Die Berge & der Babelfisch
Die Berge & der Babelfisch
Die Erfahrungen der letzten Wochen mit Projektinitiativen des creativeALPSlab haben gezeigt: die große Herausforderung für die Kultur- und Kreativwirtschaft in Berggebieten liegt in der Übersetzung:
Übersetzung von Begriffen, Konzepten, Habitusformen, Arbeitsweisen. Was in der Stadt geht, geht nicht ohne weiteres auch im Bergdorf. Aber: was Stadt und (Berg)Land dabei jeweils ausmacht, ist keineswegs so klar, wie uns die gängigen Bilder im Kopf das Glauben machen. Auch in Bergregionen wird „urban“ gedacht und gelebt, nicht nur in dem allgemeinen Sinne, dass medial vermittelte Gleichzeitigkeit (mit allem, was da an Vorstellungen und Phantasien dranhängt) im globalen Maßstab auch im abgelegenen Alpenraumzonen alltäglich ist und die Welt nicht am Ausgang des Tals endet.

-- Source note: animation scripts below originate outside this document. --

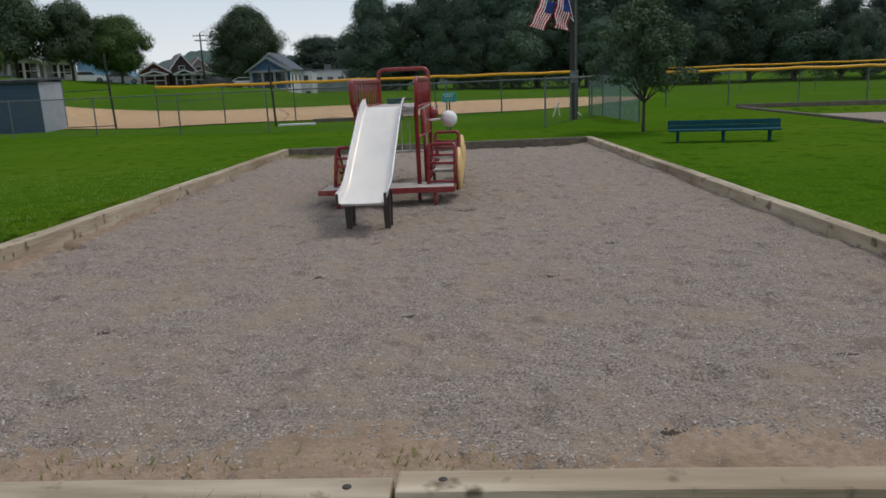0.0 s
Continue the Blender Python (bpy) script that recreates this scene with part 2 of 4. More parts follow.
M_AWNING = surf("green_awning", (0.22, 0.38, 0.27), (0.30, 0.46, 0.34), 4.0, 0.7, 0.1, 30.0)
M_FLAGRED = surf("flag_red", (0.46, 0.015, 0.03), (0.52, 0.03, 0.04), 4.0, 0.8, 0.0, trans=0.3)
M_FLAGWHITE = surf("flag_white", (0.75, 0.75, 0.76), (0.80, 0.80, 0.80), 4.0, 0.8, 0.0, trans=0.3)
M_FLAGBLUE = surf("flag_blue", (0.025, 0.045, 0.20), (0.035, 0.06, 0.25), 4.0, 0.8, 0.0, trans=0.3)
M_CARWHITE = surf("car_paint_white", (0.70, 0.71, 0.72), (0.74, 0.75, 0.76), 2.0, 0.25, 0.0, spec=0.6)
M_CARGREY = surf("car_paint_silver", (0.30, 0.31, 0.33), (0.36, 0.37, 0.39), 2.0, 0.25, 0.0, metal=0.4, spec=0.6)
M_CARDARK = surf("car_paint_dark", (0.03, 0.035, 0.045), (0.05, 0.055, 0.065), 2.0, 0.25, 0.0, spec=0.6)
M_RUBBER = surf("tyre_rubber", (0.018, 0.018, 0.018), (0.03, 0.03, 0.03), 6.0, 0.85, 0.1, 40.0)
M_ROAD = surf("asphalt", (0.05, 0.05, 0.052), (0.075, 0.075, 0.077), 4.0, 0.95, 0.3, 60.0)


# ---------- mesh helpers ----------
def part(name, bm, material, parent=None, label="", smooth=False):
    me = bpy.data.meshes.new(name)
    bmesh.ops.recalc_face_normals(bm, faces=bm.faces)
    if smooth:
        for f in bm.faces:
            f.smooth = True
    bm.to_mesh(me)
    bm.free()
    for m in material if isinstance(material, (list, tuple)) else (material,):
        me.materials.append(m)
    ob = new(name, me)
    ob.parent = parent
    if label:
        ob["label"] = label
    return ob


def raw(name, verts, faces, material, parent=None, mats=None):
    me = bpy.data.meshes.new(name)
    me.from_pydata(verts, [], faces)
    for m in material if isinstance(material, (list, tuple)) else (material,):
        me.materials.append(m)
    if mats is not None:
        me.polygons.foreach_set("material_index", mats)
    me.update()
    ob = new(name, me)
    ob.parent = parent
    return ob


def thing(name, at, label, category, rz=0.0, group="", kind=""):
    ob = new(name)
    ob.empty_display_size = 0.2
    ob.matrix_basis = pose(*at, 0, 0, rz)
    return tagged(ob, label, category, group, kind)


def box(bm, lo, hi, bevel=0.0, m=None):
    vs = bmesh.ops.create_cube(bm, size=1.0)["verts"]
    mid, size = (Vector(lo) + Vector(hi)) / 2, Vector(hi) - Vector(lo)
    for v in vs:
        v.co = Vector((v.co.x * size.x, v.co.y * size.y, v.co.z * size.z)) + mid
        if m is not None:
            v.co = m @ v.co
    if bevel:
        es = list({e for v in vs for e in v.link_edges})
        bmesh.ops.bevel(bm, geom=es, offset=bevel, segments=2, affect="EDGES", profile=0.6)
    return bm


def boxed(lo, hi, bevel=0.0, m=None):
    return box(bmesh.new(), lo, hi, bevel, m)


def tube(bm, pts, r, sides=10, closed=False, r2=None):
    pts = [Vector(p) for p in pts]
    n, rings = len(pts), []
    side = None
    for i, p in enumerate(pts):
        a = pts[(i - 1) % n] if (i or closed) else p
        b = pts[(i + 1) % n] if (i < n - 1 or closed) else p
        d = (b - a).normalized()
        if side is None:
            side = d.orthogonal().normalized()
        side = (side - d * side.dot(d)).normalized()
        up = d.cross(side)
        rad = r if r2 is None else r + (r2 - r) * i / max(n - 1, 1)
        rings.append([bm.verts.new(p + (side * math.cos(2 * math.pi * k / sides) + up * math.sin(2 * math.pi * k / sides)) * rad) for k in range(sides)])
    for i in range(n if closed else n - 1):
        A, B = rings[i], rings[(i + 1) % n]
        for k in range(sides):
            bm.faces.new((A[k], A[(k + 1) % sides], B[(k + 1) % sides], B[k]))
    if not closed:
        bm.faces.new(rings[0][::-1])
        bm.faces.new(rings[-1])
    return bm


def tubed(pts, r, sides=10, closed=False, r2=None):
    return tube(bmesh.new(), pts, r, sides, closed, r2)


def rounded(pts, radius, steps=5):
    """A polyline whose inner corners are turned into arcs."""
    pts = [Vector(p) for p in pts]
    out = [pts[0]]
    for a, b, c in zip(pts, pts[1:], pts[2:]):
        r = min(radius, (a - b).length * 0.49, (c - b).length * 0.49)
        p, q = b + (a - b).normalized() * r, b + (c - b).normalized() * r
        for i in range(steps + 1):
            t = i / steps
            out.append(p * (1 - t) ** 2 + b * 2 * t * (1 - t) + q * t * t)
    return out + [pts[-1]]


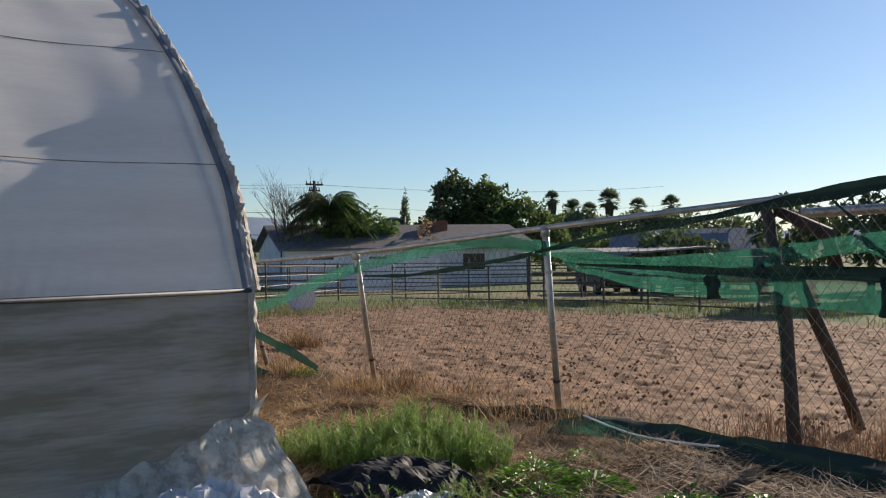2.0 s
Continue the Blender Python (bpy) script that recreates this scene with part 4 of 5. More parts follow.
litter("grass", 5000, (4.7, 7.0, 19.0, 23.6), lambda x, y: max(0, clump(x, y, 0.8, 27) * 2 - 0.7), (0.08, 0.28), (0.008, 0.018), (0.1, 0.9), 0.4, M_FIELD, "low green weeds before the bushes", 40)


def feathery(name, cx, cy, rx, ry, stems, h, seed, label, material=None):
    """Upright weeds: thin stems with many short side leaves."""
    r = np.random.RandomState(seed)
    m = Mesh()
    X, Y, Zz, Ln, W, T, A, C = [], [], [], [], [], [], [], []
    for s in range(stems):
        a, q = r.uniform(0, 6.283), math.sqrt(r.rand())
        x, y = cx + rx * q * math.cos(a), cy + ry * q * math.sin(a)
        hh = h * r.uniform(0.5, 1.0) * (1.05 - 0.45 * q)
        tx, ty = r.normal(0, 0.14) + 0.25 * (x - cx), r.normal(0, 0.14) + 0.25 * (y - cy)
        stem = [(x + tx * hh * f * f, y + ty * hh * f * f, ground_z(x, y) + hh * f) for f in (0, 0.33, 0.66, 1.0)]
        m.tube(stem, [0.004, 0.003, 0.002, 0.001], 3, caps=False)
        k = int(60 * hh / 0.4)
        for i in range(k):
            f = 0.12 + 0.88 * (i + r.rand()) / k
            X.append(x + tx * hh * f * f)
            Y.append(y + ty * hh * f * f)
            Zz.append(ground_z(x, y) + hh * f)
            Ln.append(r.uniform(0.035, 0.11) * (1.2 - 0.75 * f))
            W.append(r.uniform(0.004, 0.008))
            T.append(r.uniform(0.5, 1.5))
            A.append(r.uniform(0, 6.283))
            C.append(r.uniform(-0.3, 0.3))
    b = blades(*[np.array(q) for q in (X, Y, Zz, Ln, W, T, A, C)], seed)
    m.add(b.v, b.f)
    return whole(name, m, material or M_WEED, label, "weed", "green weeds by the greenhouse")


WL = "feathery green weed growing beside the greenhouse curtain"
feathery("weed_plant", 1.75, 2.85, 0.36, 0.26, 190, 0.72, 51, WL)
feathery("weed_plant", 2.36, 2.95, 0.24, 0.2, 120, 0.66, 52, WL)
feathery("weed_plant", 1.35, 2.75, 0.27, 0.2, 90, 0.5, 53, WL)
WG = "dense feathery green weeds beside bare brown soil"
for i, (x, y, a, b, h, n) in enumerate([(4.95, 3.75, 0.35, 0.35, 0.36, 80), (5.25, 3.7, 0.35, 0.35, 0.42, 90), (5.4, 3.3, 0.28, 0.28, 0.36, 60), (4.75, 4.05, 0.3, 0.3, 0.3, 50), (5.05, 3.3, 0.3, 0.25, 0.32, 60), (4.9, 2.85, 0.3, 0.25, 0.16, 24), (4.3, 2.9, 0.4, 0.2, 0.14, 24), (3.9, 2.65, 0.4, 0.2, 0.14, 22)]):
    feathery("weed_plant", x, y, a, b, int(2.2 * n), 1.15 * h, 60 + i, WG)
for i, (x, y, a, b, h, n) in enumerate([(9.0, 0.9, 0.9, 0.6, 0.5, 60), (9.9, 1.5, 0.8, 0.5, 0.5, 50), (8.4, 0.0, 0.8, 0.7, 0.5, 50)]):
    feathery("weed_plant", x, y, a, b, n, h, 75 + i, "tall green weeds behind the chain-link fence")


def broadleaf(cx, cy, rx, n, h, seed):
    """A low plant with wide bright leaves."""
    r = np.random.RandomState(seed)
    m = Mesh()
    for s in range(n):
        a, q = r.uniform(0, 6.283), math.sqrt(r.rand())
        p = Vector((cx + rx * q * math.cos(a), cy + rx * q * math.sin(a), ground_z(cx, cy) + h * (1.05 - q) * r.uniform(0.4, 1.0) + 0.02))
        d = Vector((math.cos(a), math.sin(a), r.uniform(-0.3, 0.5))).normalized()
        u = d.cross(Vector((0, 0, 1))).normalized()
        L = r.uniform(0.03, 0.065)
        c = p + d * L * 0.5 + Vector((0, 0, 0.008))
        m.add([p, c + u * L * 0.32, p + d * L, c - u * L * 0.32, c - Vector((0, 0, 0.01))], [(0, 1, 4), (1, 2, 4), (2, 3, 4), (3, 0, 4)])
        if s % 6 == 0:
            m.tube([(cx + 0.3 * (p.x - cx), cy + 0.3 * (p.y - cy), ground_z(cx, cy)), p], 0.0025, 3, caps=False)
    return whole("leafy_weed", m, M_BROAD, "low bright green broad-leaved weed on dry soil", "weed", "leafy weeds")


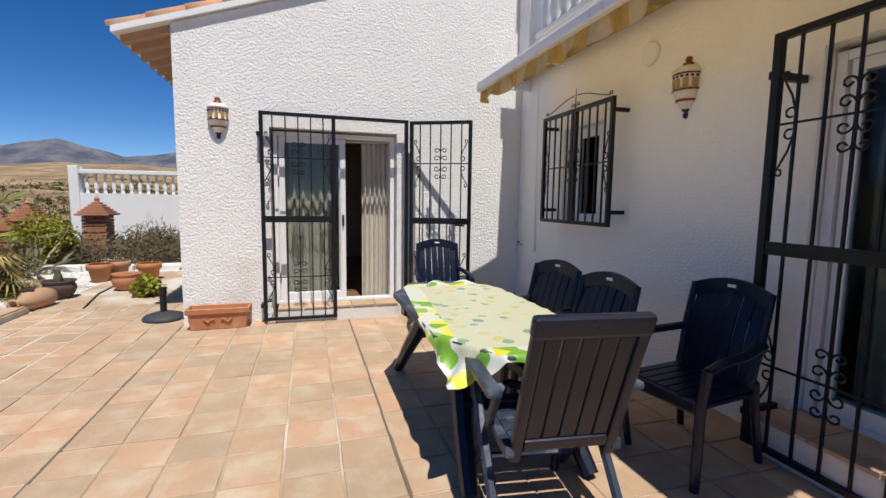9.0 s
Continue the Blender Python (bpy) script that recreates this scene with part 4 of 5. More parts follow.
pebbles("gravel", "white gravel bed with pots standing on it", -4.6, -1.22, -6.9, -4.32, -0.028, 13000, 0.020, GRAVEL)
pebbles("gravel", "grey gravel strip under the oleanders", 7.62, 7.95, 0.5, 7.0, 0.0, 1600, 0.018, RUBBLE)
bm = B(); box(bm, -4.3, -1.21, -5.5, -4.3, -0.2, -0.029); box(bm, -4.3, -1.21, -7.0, -5.5, -0.2, -0.0295)
solid("gravel_bed", bm, mat("gravel_ground", (0.52, 0.50, 0.46), 0.95, vary=0.25, fine=90, bump=0.6), "pale ground under the gravel", kind="structure")
bm = B(); tube(bm, [(-1.25, -5.0, 0.0), (-2.2, -5.2, 0.0), (-3.4, -5.25, 0.0)], 0.012, 6)
solid("irrigation_hose", bm, BLACKPL, "thin black irrigation hose across the gravel", "hose")
bm = B()
for i in range(9):
    y = -7.6 + i * 0.42
    box(bm, -4.75 + 0.03 * math.sin(i * 2), -4.55 + 0.03 * math.sin(i * 2), y, y + 0.40, -0.2, 0.11 + 0.02 * math.sin(i * 3), 0.03)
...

Aber hier gilt es nun auch, genauer hinzuschauen auf die Regionen, in denen Kultur- und Kreativwirtschaft „alpin“ werden könnte – und zu schauen, welche Anschlussmöglichkeiten und Übersetzungserfordernisse und Potentiale es da gibt bzw. braucht. Das soll nun in Folge versucht werden – mittels einer provisorischen Typologie, die zugleich Hintergrund dessen ist, was a künftigen Aktivitäten des creativealps_lab ansteht. Aus der bisherigen Arbeit heraus lassen sich heuristisch zugespitzt drei Typen von Bergregionen charakterisieren, die in jeweils spezifischer Weise Rahmenbedingungen für kultur- und kreativwirtschaftliche Engagements bieten:
1) Bergregionen in der Nähe von ökonomisch starken Gebieten – nennen wir sie periurbane Bergregionen– wie etwa im Einzugsbereich des Rheintals, die in einer engen sozioökonomischen Verbindung miteinander stehen: hier findet das berufliche Leben zumindest eines Teils der Dorfbewohner im nichtdörflichen Umfeld statt, was Rückwirkungen auf die Resonanz der regionalen und lokalen Gemeinschaft für Themen aus dem quasistädtischen Umfeld hat; es mischen sich abgestammte lokale Bevölkerung und Zuzügler und zuweilen wird ein Motto wie „Wohnen, wo andere Ferien machen“ zur Markierung solcher Dorfstrukturen gewählt. Diese Regionen sind zwar meist gut angebunden und nahe an ökonomisch prosperierenden Zonen, allerdings meist auch nicht billig – was für kultur- und kreativwirtschaftliche Aktivitäten, die auf mehrheimischen Lebensformen basieren, durchaus ein bedenklicher Faktor sein kann. Aber – solche Regionen sind jedenfalls nicht völlig unmusikalisch für urbane Denkstile, was sie wiederum für manche kultur- und kreativwirtschaftliche Akteure interessant machen kann.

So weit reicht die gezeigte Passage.